IRSA reported a 9-month fiscal 2026 gain of ARS 239 billion, with higher shopping mall revenues and EBITDA, plus 100% occupancy in its office portfolio. Management also noted improved hotel rents, occupancy margins, and EBITDA, and announced a new office building adjacent to Zetta backed by an expansion agreement with Mercado Libre. The update points to steady operating momentum across core real estate segments and a visible pipeline of growth projects.

Analysis

The setup is less about a one-quarter earnings beat and more about a visible re-rating catalyst: IRSA is proving it can keep occupancy high while pushing rent and EBITDA at the same time, which is the combination that matters for Argentine commercial property. That matters because in a high-inflation environment, the market typically discounts real estate as a nominal hedge until management demonstrates that cash flow is actually compounding faster than inflation; this print suggests that inflection is underway.

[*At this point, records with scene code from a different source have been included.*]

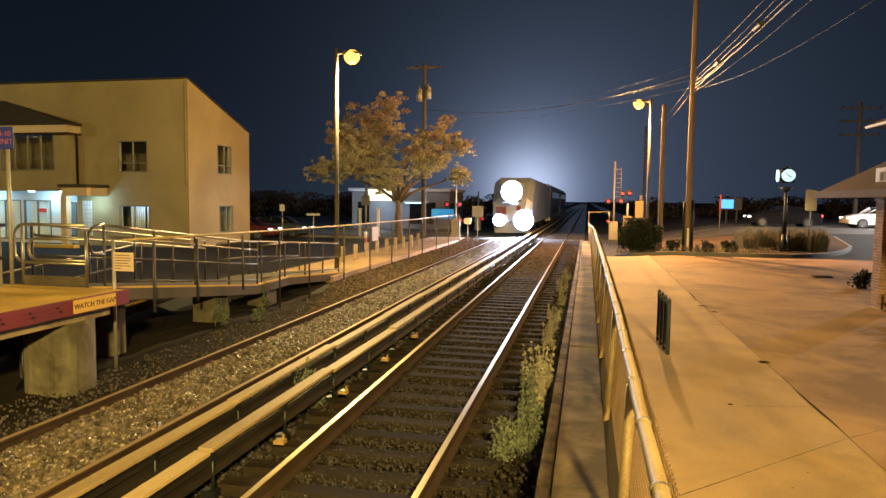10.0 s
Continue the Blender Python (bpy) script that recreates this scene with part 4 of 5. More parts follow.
def build_ramp():
    ramp_ob = thing("access_ramp", "weathered concrete access ramp with steel railings and yellow edge line", "ramp", kind="structure")
    xo, xi = -7.98, -9.5
    ys = [9.35, 9.6, 11.5, 13.4, 15.2, 17.0]
    bm = B()
    rows = [[bm.verts.new((x, y, ramp_z(y) + dz)) for x, dz in ((xo, 0), (xi, 0), (xi, -0.24), (xo, -0.24))] for y in ys]
    for a, b in zip(rows, rows[1:]):
        for k in range(4):
            bm.faces.new((a[k], a[(k + 1) % 4], b[(k + 1) % 4], b[k]))
    bm.faces.new(rows[0]), bm.faces.new(rows[-1][::-1])
    part("deck", bm, M["rampc"], ramp_ob, "grey concrete ramp deck")
    bm = B()
    for a, b in zip(ys, ys[1:]):
        v = [bm.verts.new(c) for c in ((xo - 0.1, a, ramp_z(a) + 0.004), (xo + 0.004, a, ramp_z(a) + 0.004), (xo + 0.004, b, ramp_z(b) + 0.004), (xo - 0.1, b, ramp_z(b) + 0.004), (xo + 0.004, a, ramp_z(a) - 0.03), (xo + 0.004, b, ramp_z(b) - 0.03))]
        bm.faces.new(v[:4]), bm.faces.new((v[1], v[4], v[5], v[2]))
    part("edge_line", bm, M["yellow"], ramp_ob, "yellow painted edge line")
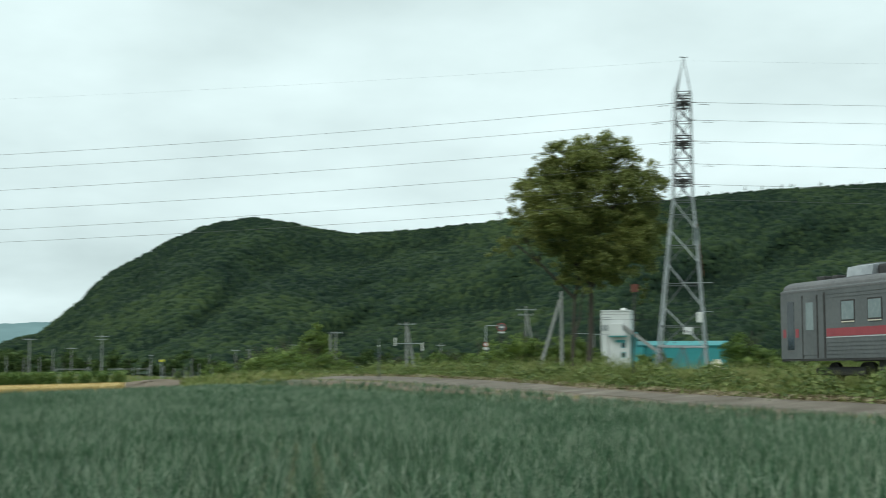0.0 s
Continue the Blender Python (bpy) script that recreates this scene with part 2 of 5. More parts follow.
# ---- mesh tools ----
class Geo:
    """Vertices and faces gathered for one mesh."""

    def __init__(self):
        self.v, self.f = [], []

    def add(self, verts, faces):
        k = len(self.v)
        self.v += [tuple(p) for p in verts]
        self.f += [tuple(i + k for i in f) for f in faces]
        return self

    def box(self, x0, x1, y0, y1, z0, z1, b=0.0):
        if b <= 0:
            v = [(x, y, z) for x in (x0, x1) for y in (y0, y1) for z in (z0, z1)]
            return self.add(v, [(0, 1, 3, 2), (4, 6, 7, 5), (0, 4, 5, 1), (2, 3, 7, 6), (0, 2, 6, 4), (1, 5, 7, 3)])
        bm = bmesh.new()
        bmesh.ops.create_cube(bm, size=1, matrix=Matrix.Translation(((x0 + x1) / 2, (y0 + y1) / 2, (z0 + z1) / 2)) @ Matrix.Diagonal((x1 - x0, y1 - y0, z1 - z0, 1)))
        bmesh.ops.bevel(bm, geom=bm.edges[:], offset=b, segments=2, affect="EDGES", profile=0.5)
        bm.verts.index_update()
        self.add([v.co for v in bm.verts], [[v.index for v in f.verts] for f in bm.faces])
        bm.free()
        return self

    def tube(self, a, b, r0, r1=None, n=8, cap=True):
        a, b = Vector(a), Vector(b)
        r1 = r0 if r1 is None else r1
        w = (b - a).normalized()
        u = w.orthogonal().normalized()
        s = w.cross(u)
        ring = [(math.cos(2 * math.pi * i / n), math.sin(2 * math.pi * i / n)) for i in range(n)]
        v = [a + (u * c + s * d) * r0 for c, d in ring] + [b + (u * c + s * d) * r1 for c, d in ring]
        f = [(i, (i + 1) % n, n + (i + 1) % n, n + i) for i in range(n)]
        if cap:
            f += [tuple(range(n))[::-1], tuple(range(n, 2 * n))]
        return self.add(v, f)

    def bar(self, a, b, w):
        return self.tube(a, b, w * 0.7, n=4)

    def pipe(self, pts, r, n=4):
        """One bent bar through several points."""
        pts = [Vector(p) for p in pts]
        r = r if isinstance(r, (list, tuple)) else [r] * len(pts)
        w = (pts[-1] - pts[0]).normalized()
        u = w.orthogonal().normalized()
        s = w.cross(u)
        v = [p + (u * math.cos(2 * math.pi * i / n) + s * math.sin(2 * math.pi * i / n)) * k for p, k in zip(pts, r) for i in range(n)]
        f = [(j * n + i, j * n + (i + 1) % n, (j + 1) * n + (i + 1) % n, (j + 1) * n + i) for j in range(len(pts) - 1) for i in range(n)]
        return self.add(v, f + [tuple(range(n))[::-1], tuple(range(len(v) - n, len(v)))])

    def prism(self, section, x0, x1, axis="x"):
        """A closed section of (y, z) run along an axis."""
        n = len(section)
        if axis == "x":
            v = [(x0, y, z) for y, z in section] + [(x1, y, z) for y, z in section]
        else:
            v = [(y, x0, z) for y, z in section] + [(y, x1, z) for y, z in section]
        f = [(i, (i + 1) % n, n + (i + 1) % n, n + i) for i in range(n)] + [tuple(range(n))[::-1], tuple(range(n, 2 * n))]
        return self.add(v, f)

    def mesh(self, name, smooth=False):
        me = bpy.data.meshes.new(name)
        me.from_pydata(self.v, [], self.f)
        bm = bmesh.new()
        bm.from_mesh(me)
        bmesh.ops.recalc_face_normals(bm, faces=bm.faces)
        bm.to_mesh(me)
        bm.free()
        if smooth:
            me.shade_smooth()
        return me


def part(name, geo, mat, parent=None, label="", smooth=False):
    """One mesh under a thing or a part, or a thing of its own."""
    me = geo.mesh(name, smooth)
    me.materials.append(M[mat])
    ob = new(name, me)
    ob.parent = parent
    return tagged(ob, label)


def thing(name, label, category, group="", m=None):
    ob = new(name)
    ob.empty_display_size = 0.2
    if m is not None:
        ob.matrix_basis = m
    return tagged(ob, label, category, group)


def sheet(name, verts, faces, mat, smooth=False):
    """A large mesh from arrays; faces all of one length."""
    me = bpy.data.meshes.new(name)
    verts, faces = np.asarray(verts, dtype=np.float32), np.asarray(faces, dtype=np.int32)
    k = faces.shape[1]
    me.vertices.add(len(verts))
    me.vertices.foreach_set("co", verts.ravel())
    me.loops.add(faces.size)
    me.loops.foreach_set("vertex_index", faces.ravel())
    me.polygons.add(len(faces))
    me.polygons.foreach_set("loop_start", np.arange(0, faces.size, k, dtype=np.int32))
    me.update(calc_edges=True)
    me.validate()
    if smooth:
        me.shade_smooth()
    me.materials.append(M[mat])
    return new(name, me)


rng = np.random.default_rng(7)


def ease(x, a, b):
    u = np.clip((np.asarray(x, dtype=float) - a) / (b - a), 0, 1)
    return u * u * (3 - 2 * u)


# ---- the railway line and the lie of the land ----
STEP = 2.0
RUN = np.arange(-120, 900, STEP)
HEAD = np.radians(np.interp(RUN, (-120, -60, 0, 30, 60, 85, 110, 135, 160, 185, 210, 240, 270, 900), (-9.39, -9.76, -11.04, -11.37, -11.07, -10.39, -9.37, -9.43, -9.93, -9.59, -9.26, -9.26, -9.22, -8.88)))
TX = np.concatenate([[0], np.cumsum(np.sin(HEAD[:-1]) * STEP)])
TY = np.concatenate([[0], np.cumsum(np.cos(HEAD[:-1]) * STEP)])
TX += 15.725 - np.interp(0, RUN, TX)
TY += 61.52 - np.interp(0, RUN, TY)


def rail_z(s):
    return 0.75 - 0.0031 * np.clip(np.asarray(s, dtype=float) - 20, 0, 330)


def on_line(s, q=0.0):
    """A place s metres along the line and q metres to its far side."""
    x, y, h = np.interp(s, RUN, TX), np.interp(s, RUN, TY), np.interp(s, RUN, HEAD)
    return x + q * np.cos(h), y - q * np.sin(h)


def line_coords(x, y):
    x, y = np.atleast_1d(np.asarray(x, dtype=float)), np.atleast_1d(np.asarray(y, dtype=float))
    s = np.zeros_like(x)
    for _ in range(4):
        px, py = np.interp(s, RUN, TX), np.interp(s, RUN, TY)
        h = np.interp(s, RUN, HEAD)
        s = np.clip(s + (x - px) * np.sin(h) + (y - py) * np.cos(h), -119, 895)
    px, py, h = np.interp(s, RUN, TX), np.interp(s, RUN, TY), np.interp(s, RUN, HEAD)
    return s, (x - px) * np.cos(h) - (y - py) * np.sin(h)


def road_z(s):
    return 0.36 + 0.62 * ease(s, -30, 28)


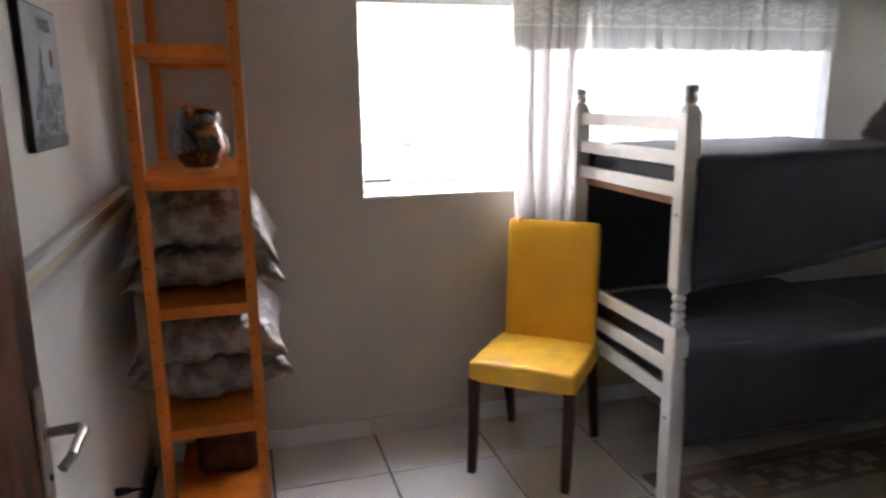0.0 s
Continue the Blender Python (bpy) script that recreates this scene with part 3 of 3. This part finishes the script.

The second-order winner is the broader Argentina consumer/office ecosystem. A multi-year expansion commitment from a large, quality tenant is a signaling event that can pull forward leasing demand for adjacent Grade A assets and pressure smaller landlords with weaker balance sheets or shorter duration leases. If this lease is structured with escalators in hard currency or inflation-linked terms, IRSA effectively becomes a local duration asset: the equity could start trading more like a cash-flow compounder than a distressed asset. The main risk is not demand collapse in the near term; it is policy and FX translation. Over the next 1-3 quarters, upside can continue if inflation remains sticky and rents reprice faster than operating costs, but that same regime can reverse sharply if capital controls tighten, the peso stabilizes abruptly, or retail traffic softens under real-income pressure. In that case, reported gains can look strong while distributable cash flow lags, which is where the market usually gets trapped. Contrarian view: consensus may be underestimating the optionality in quality office exposure in Buenos Aires. In many EM markets, offices are treated as melting ice cubes, but near-full occupancy plus a marquee expansion tenant suggests scarce prime space is becoming a pricing asset, not a liability. The more important question is whether IRSA can convert this operating momentum into a cleaner valuation multiple before macro volatility reasserts itself.